This is a bit of a follow-up to my thought process in the last post. I think there are two reasons people are mad at Wall Street. First, they're mad that financial professionals are paid so much. And second, they're mad that financial professionals can have such a strong destabilizing influence on the economy.
Both of these propositions are fundamentally true. Bankers, hedge fund managers, private equity executives, and others in finance get paid more generously, across the board, than similarly qualified people in other industries. And bad investment directed by the financial sector can, as we've seen over the last 3 years, do a huge amount of economic harm. But I think there's a much more benign explanation for these truths than a lot of people are willing to acknowledge.
So start with the first one-- that financial professionals are paid a lot. That's pretty self-evident. Open the Forbes 400, and it's clear that two groups are over-represented: descendants of Sam Walton and financial workers. I hate looking at lists like the Forbes 400, but at a glance, I'd guess that about a quarter are hedge fund managers. That's a HUGE presence for a single occupation. On top of that, the sums become even more absurd when you break them down. Hedge fund manager John Paulson made $4 billion PERSONALLY in a year. By comparison, Howard Schultz's entire net worth is listed at between $1 and $2 billion (which I'm pretty sure is wrong, but let's assume it's right for a second). One guy became a billionaire by building a small, Seattle-based coffee shop into one of the most recognizable brands on the planet. The other made triple his net worth... by correctly betting that housing prices were headed for a slide in 2008. Worse, Paulson's fund is down over 40% in 2011 so far. If Starbucks lost 40% of its capital over 5 years, Howard Schultz would be out of a job. If Starbucks lost 40% of its capital in a year, Howard Schultz would be facing criminal charges.
But the key question here is why someone like John Paulson, who is obviously so much less innovative and valuable than someone like Howard Schultz, getting paid so much more? And the answer is pretty technical and not all that interesting: margin. While people like Howard Schultz, Bill Gates and Sam Walton are remarkable managers, their businesses have huge overhead. It's the CEO's ideas that drove those companies' growth, but it takes thousands of workers to execute those ideas, and millions of dollars in capital investment to get those companies running. To go back to the Starbucks example, the company is generating billions in annual revenue... but it's also got tons of costs. They have costs to pay for retail space, costs in hiring employees, and costs in buying inventory. All of those costs eat into what they can pay their executive.

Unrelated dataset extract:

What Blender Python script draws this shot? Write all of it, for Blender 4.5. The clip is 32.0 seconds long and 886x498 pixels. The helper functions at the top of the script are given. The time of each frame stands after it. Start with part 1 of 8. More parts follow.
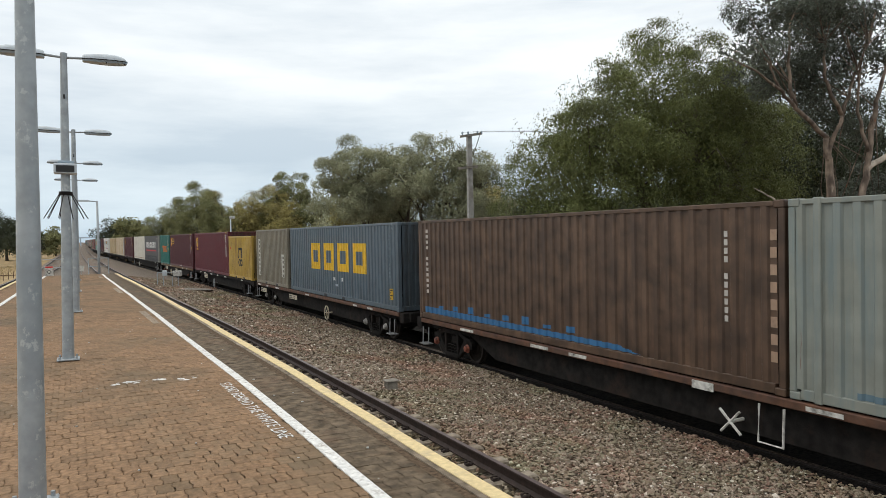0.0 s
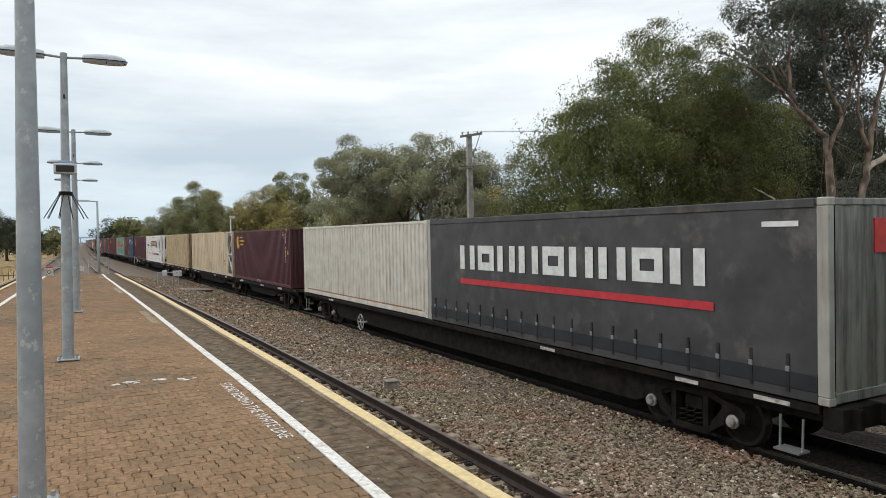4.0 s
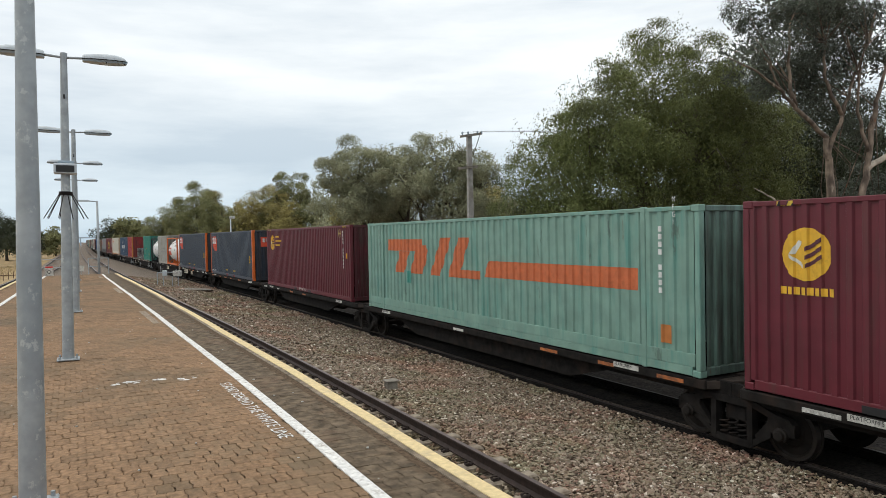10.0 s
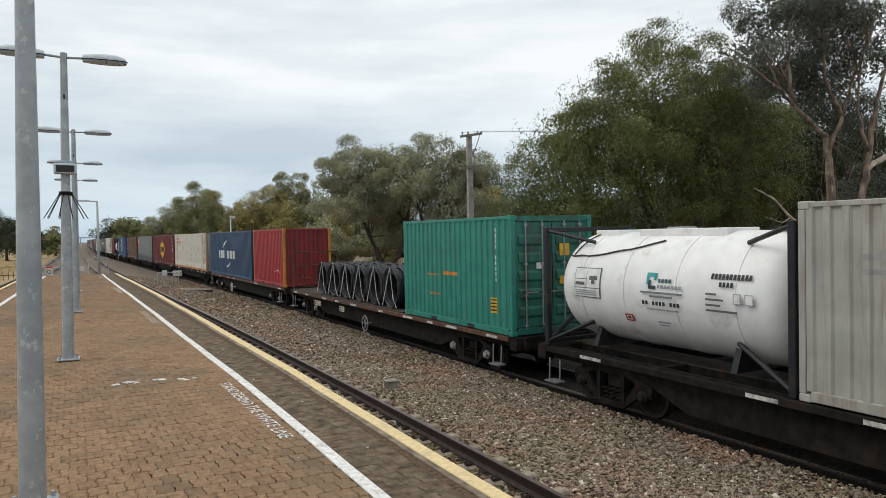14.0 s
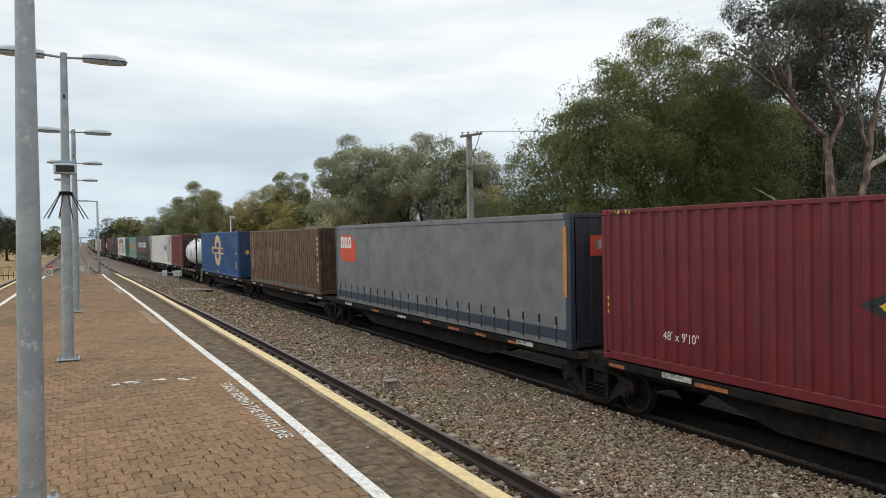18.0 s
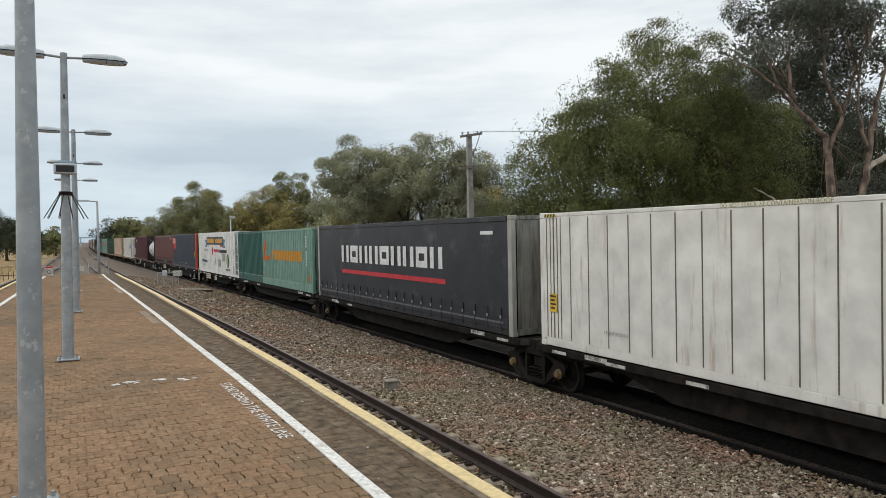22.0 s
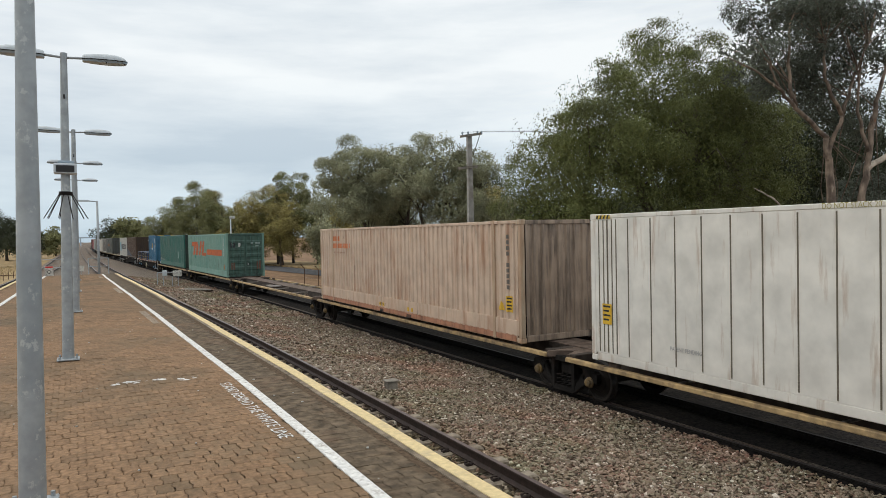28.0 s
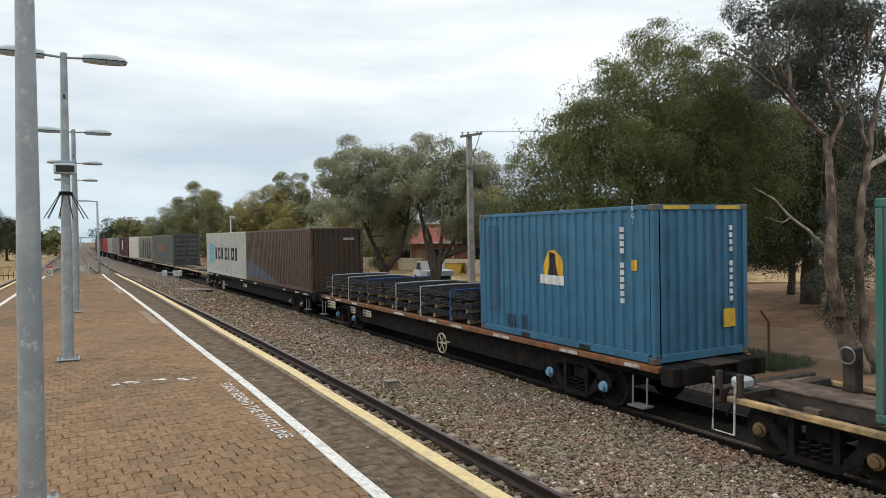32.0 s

In finance, on the other hand, the only input of note is capital. Yeah, you need to pay for a computer network, a couple of floors of office space by Columbus Circle in Manhattan or in Greenwich, and a secretary. But, realistically, you can run a multibilliondollar hedge fund with 10 guys on a couple of floors in Manhattan. And it doesn't take any more effort to run $25 billion than it does to run $2 billion. Sure, at $25 billion, your trades can get more crowded and you need to mix up your strategy, but one person could easily make $10 billion on $25 billion in capital in a good year. In a retail business of any kind, that kind of performance is impossible. Now it's another question whether having our brightest college graduates going off to exploit price inefficiencies is the best way to build a functional society. But unless you want to ban speculation (which seems unreasonably restrictive) or you want to restrict pay for money managers (which seems unworkable), there's not really much you can do about it. So while it's a somewhat unique business in its potential for big returns with little investment of labor, I would call that circumstance a curiosity rather than an evil.

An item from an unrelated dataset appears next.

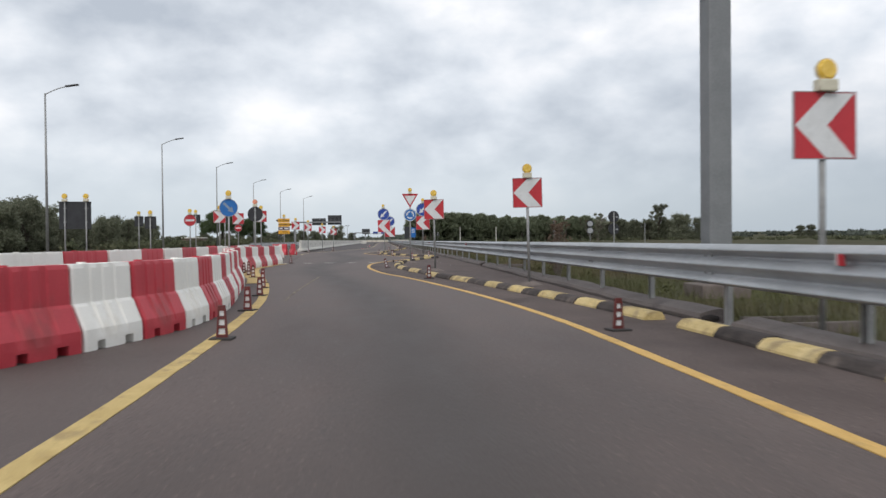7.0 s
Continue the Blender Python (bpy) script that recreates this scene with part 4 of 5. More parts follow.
def gantry_far(x, y, reach, panels, zarm, label, column=0.55, towards=1):
    g = thing("sign_gantry", label, "gantry", "far gantries", (x, y, 0))
    bm = bmesh.new()
    box(bm, (0, 0, zarm / 2), (column, column, zarm + 0.2), bevel=0.04)
    part("column", bm, GREY_PAINT, g)
    bm = bmesh.new()
    box(bm, (towards * reach / 2, 0, zarm), (reach, 0.32, 0.36), bevel=0.02)
    plate(bm, [(0, zarm - 1.1), (towards * 1.1, zarm - 0.1), (0, zarm - 0.1)], -0.1, 0.1)
    part("arm", bm, GREY_PAINT, g)
    for cx, zc, w, h, mat in panels:
        bm = bmesh.new()
        box(bm, (cx, 0.28, zc), (w, 0.06, h), bevel=0.03)
        p = part("panel", bm, mat, g, "dark back of a direction panel" if mat is SIGN_BACK else "blue direction panel")
        bm = bmesh.new()
        for dx in (-0.3, 0.0, 0.3):
            box(bm, (cx + dx * w, 0.20, zc), (0.035, 0.06, h * 0.96))
        for dz in (-0.34, 0.0, 0.34):
            box(bm, (cx, 0.235, zc + dz * h), (w * 0.94, 0.03, 0.035))
        part("stiffener", bm, GREY_PAINT if mat is SIGN_BACK else SIGN_BACK, p)


gantry_near()
gantry_far(-25.5, 316.6, 11.5, ((6.0, 5.87, 3.45, 1.75, SIGN_BACK), (9.95, 6.30, 3.45, 2.40, SIGN_BACK)), 5.75, "grey cantilever gantry with two panels seen from behind")
gantry_far(-15.5, 455, 6.5, ((4.9, 5.0, 3.4, 2.2, SIGN_BACK),), 4.4, "far grey gantry with one panel seen from behind")
gantry_far(-15, 640, 15, ((7.0, 6.2, 3.4, 1.7, BLUE), (12.5, 6.2, 3.4, 1.7, BLUE)), 5.6, "distant gantry across the road with blue panels")


# ---- lamps ----
def make_lamps():
    first = None
    for x, y in ((-28.6, 181.6), (-28.5, 211.4), (-28.2, 238.6), (-28.1, 270.6), (-26.5, 297.0), (-24.2, 325.3)):
        if first is None:
            s = thing("street_lamp", "tall galvanised street lamp with one short arm", "street lamp", "street lamps of the opposite carriageway", (x, y, 0))
            bm = bmesh.new()
            rod(bm, (0, 0, -0.1), (0, 0, 12.2), 0.115, 0.06, 12)
            part("pole", bm, GALV_POST, s, smooth=True)
            part("arm", tube([(1.55 * k / 8, 0, 12.12 + 0.62 * math.sin(k / 8 * 1.3)) for k in range(9)], 0.04), GALV_POST, s, smooth=True)
            bm = bmesh.new()
            box(bm, (1.95, 0, 12.80), (0.95, 0.30, 0.11), Euler((0, radians(-8), 0)), 0.03)
            part("lamp_head", bm, LUMINAIRE, s, "flat dark lamp head")
            bm = bmesh.new()
            box(bm, (0, 0, 0.1), (0.7, 0.7, 0.3), bevel=0.03)
            part("base_block", bm, FOOT, s)
            first = s
        else:
            copy_thing(first, pose(x, y, 0))


make_lamps()


def mast_lamp():
    s = thing("mast_lamp", "tall lamp mast with a flat double head", "street lamp", at=(-19.75, 480, 0))
    part("pole", rod(bmesh.new(), (0, 0, -0.1), (0, 0, 8.0), 0.13, 0.09, 10), GALV_POST, s, smooth=True)
    bm = bmesh.new()
    for q in (-1, 1):
        box(bm, (q * 0.55, 0, 8.05), (0.95, 0.45, 0.22), Euler((0, radians(10 * q), 0)), 0.05)
    part("lamp_head", bm, LUMINAIRE, s, "flat dark double lamp head")


mast_lamp()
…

As for the second part of the argument about endangering the system, I think that's something that's also somewhat inherent to the business of finance. Finance (at least in its purest form) is a utility that provides capital where it's needed and moves savings into profitable investment opportunities. By providing capital to productive companies that need it, finance allows business to grow and function. The problem is that finance is prone to overinvestment in particular sectors, and tends to feed boom-bust cycles. And because modern financial institutions are huge, highly leveraged (making them more fragile than other companies), and hugely interconnected, their failure can have significant consequences throughout the economy that cause real harm to businesses and the jobs of people around the world. So it's really the nature of finance as a business that makes it as risky as it is, not the way it's necessarily practiced.
So, while I think tighter regulation of finance and the banking sector is certainly necessary to prevent the kinds of crises that frequently come out of the financial sector, I don't think that there's anything especially morally blameworthy about financial workers that justifies the hatred they get from ordinary people.